2. Mutual Heating of Circuit Breakers
For large solar PV power stations with multiple inverters, there are usually multiple circuit breakers in the distribution board, which are closely mounted next to each other. These circuit breakers will provide their maximum current at the same time, therefore the temperature of the circuit breakers will affect each other more quickly, possibly leading to premature tripping.
When we install multiple circuit breakers in parallel, we need to consider the correction factor, which is specified in the datasheet of the circuit breaker.
For example, in the case of arranging 6 devices, the correction factor may be 0.75. A circuit breaker with a nominal current of 15.1 Amps (A) behaves like a nominal current of 0.75 x 15.1A = 11.33A.
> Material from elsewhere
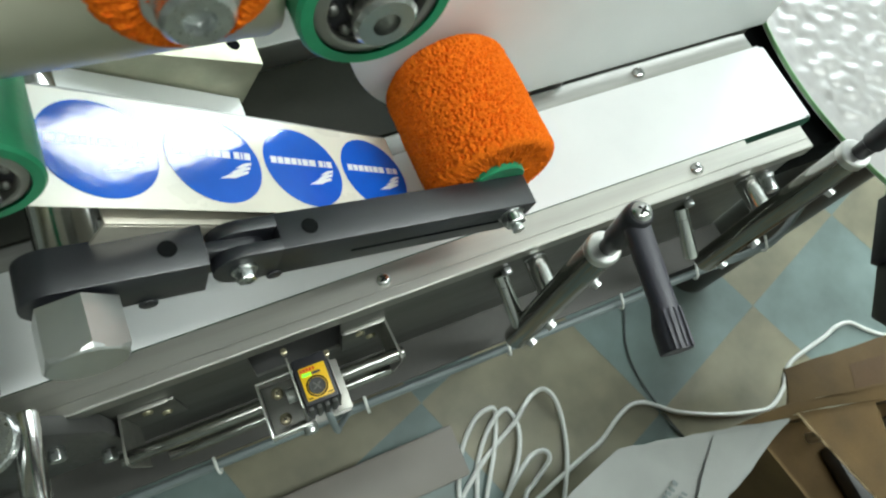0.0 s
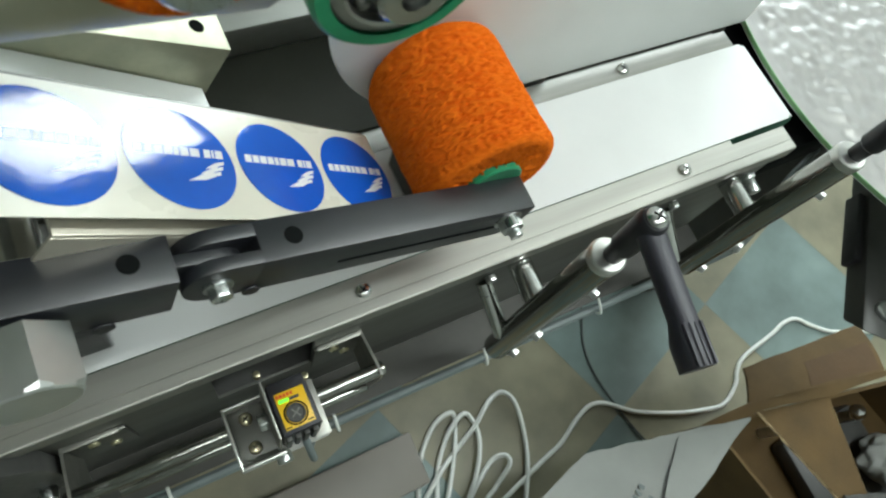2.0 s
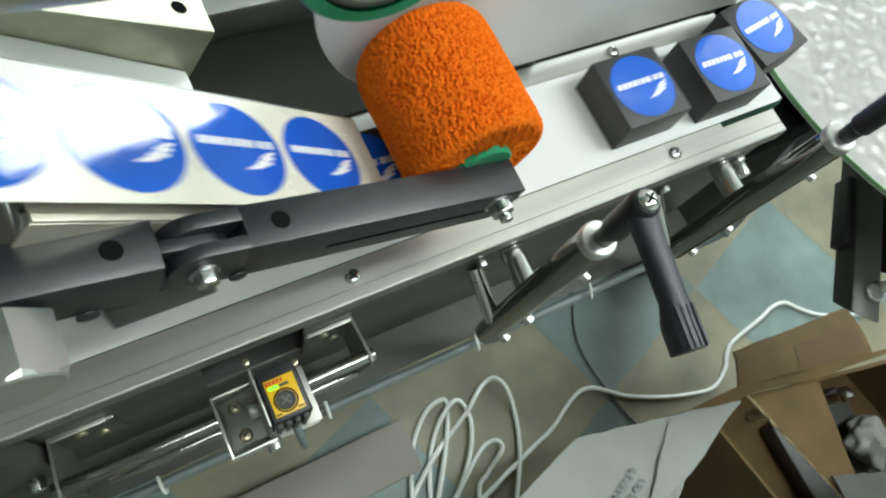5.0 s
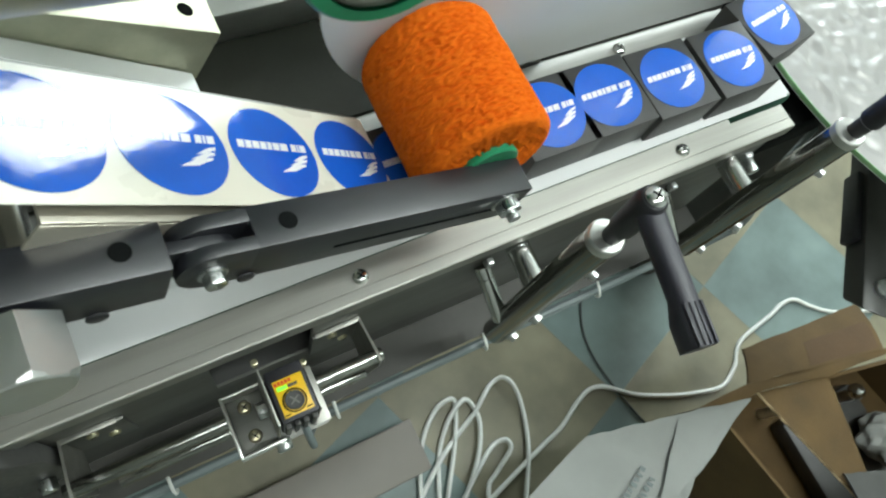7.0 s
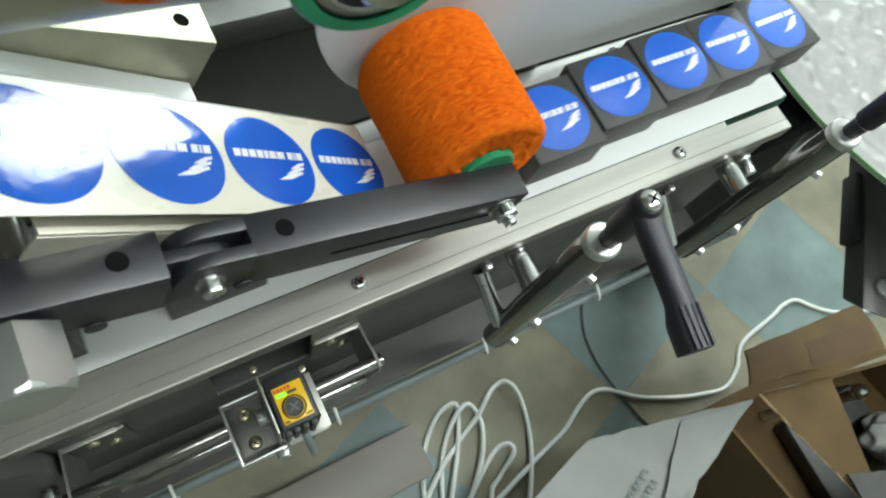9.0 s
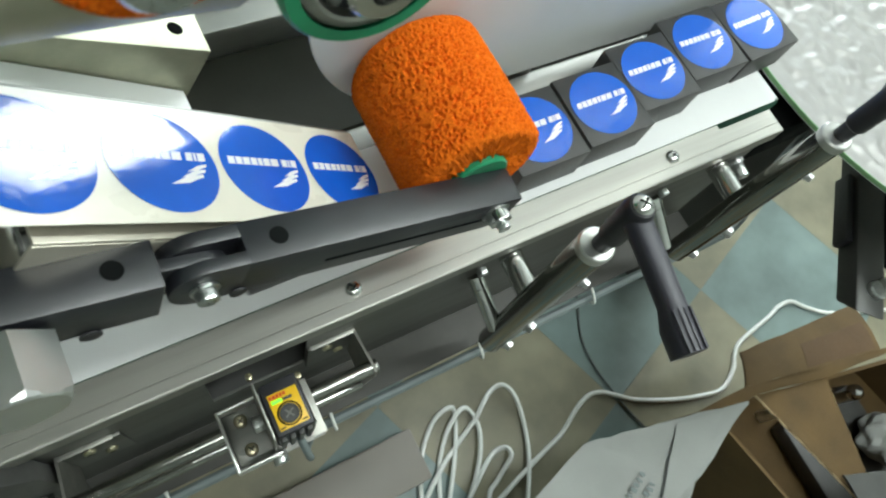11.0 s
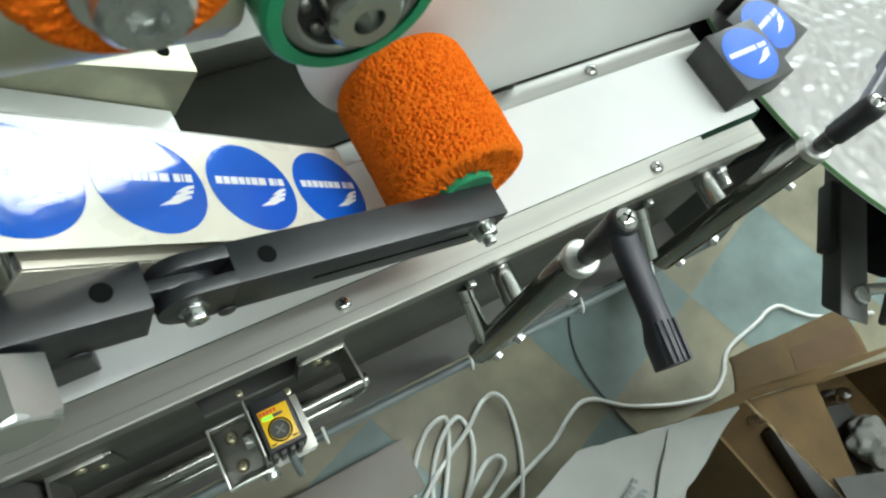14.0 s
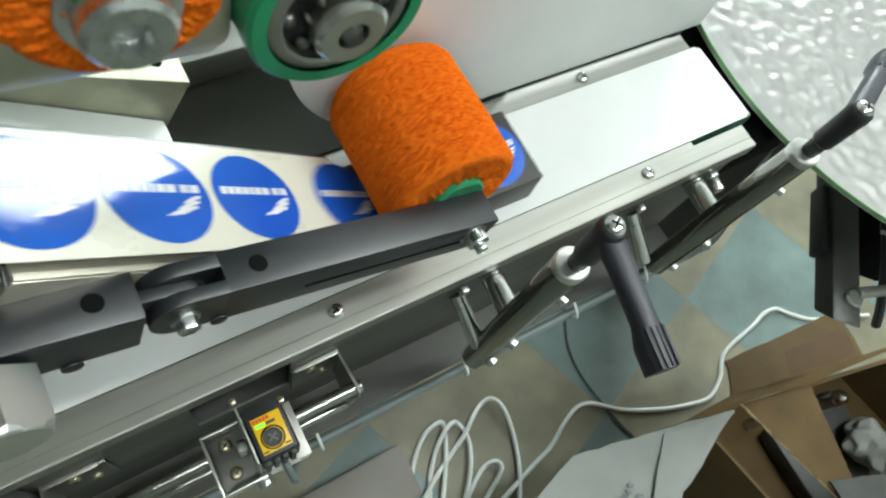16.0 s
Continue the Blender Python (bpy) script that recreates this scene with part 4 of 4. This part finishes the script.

Through this calculation, if the current is insufficient, we can use a circuit breaker with a higher rated current. Another possibility is to increase the clearance between the circuit breakers. This allows more heat to be dissipated, thus preventing unnecessary tripping.
3. Type of Connected Devices
If a PV system is connected to the grid, it will be tripped by the current and voltage impact of the load feeder network. When we choose a circuit breaker, we need to consider the components of the load in this grid in order to choose the most suitable option.
Example System
Examples for the thermal ratings of circuit breakers in parallel operation of PV plant.
The required technical specifications can be found in the datasheet of the Solis-1P8K-5G inverter:
• Maximum output current = 34.7A
• Its maximum fuse protection = 50A
The choice of cable as well as wiring method, ambient temperature and other potential conditions limit the maximum fuse protection of the cable.
In our example, we assume that the selected cable (6mm²) has ideal routing and can withstand a nominal current of 35A.
The maximum possible nominal current for the cable used and the maximum possible fuse protection of the Solis-1P8K-5G limit the maximum possible nominal current for the circuit breakers.
Selecting the Correct Circuit Breaker
Using the same example system and assuming the load has no motors, transformers etc., based on the calculated current of 34.7A, we choose a 40A circuit breaker with a thermal tripping characteristic of B and no gap between the circuit breakers. We then verify whether our selected value is appropriate by checking the thermal adaptability of the circuit breaker:
The load factor meets the specifications of the datasheet:
•Reduction at permanent load> 1 h = 0.9
(Permanent loads of more than 1 hour are possible in a solar PV plant.)
•Reduction factor when 6 circuit breakers are directly arranged next to each other = 0.75
(If one circuit breaker is used or the distance between each is enough, the coefficient is equal to 1.)
•The increase in nominal current in the distribution board when the ambient temperature is 40°C = 1.0
Result
The nominal load current of the circuit breaker is calculated as:
Ibn = 40 A x 0.9 x 0.75 x 1.0 = 27A
Conclusion
Since the maximum current carrying capacity for fault-free operation is lower than the maximum output current of the inverter used, the selected circuit breaker cannot be used in this example. The circuit breaker will trip during rated operation.
Solution 1
Use a 50A circuit breaker. There is enough space (>10mm) for heat dissipation between the circuit breakers, and the maximum current carrying capacity is 40.5A
(Ibn = 50A x 0.9×0.9 = 40.5A). The circuit breaker will not trip under rated operation.
Solution 2
Use a 63A circuit breaker. Maximum current carrying capacity is 42.5A
(Ibn = 63A x 0.75x 0.9x 1 = 42.5A). The circuit breaker will not trip under rated operation.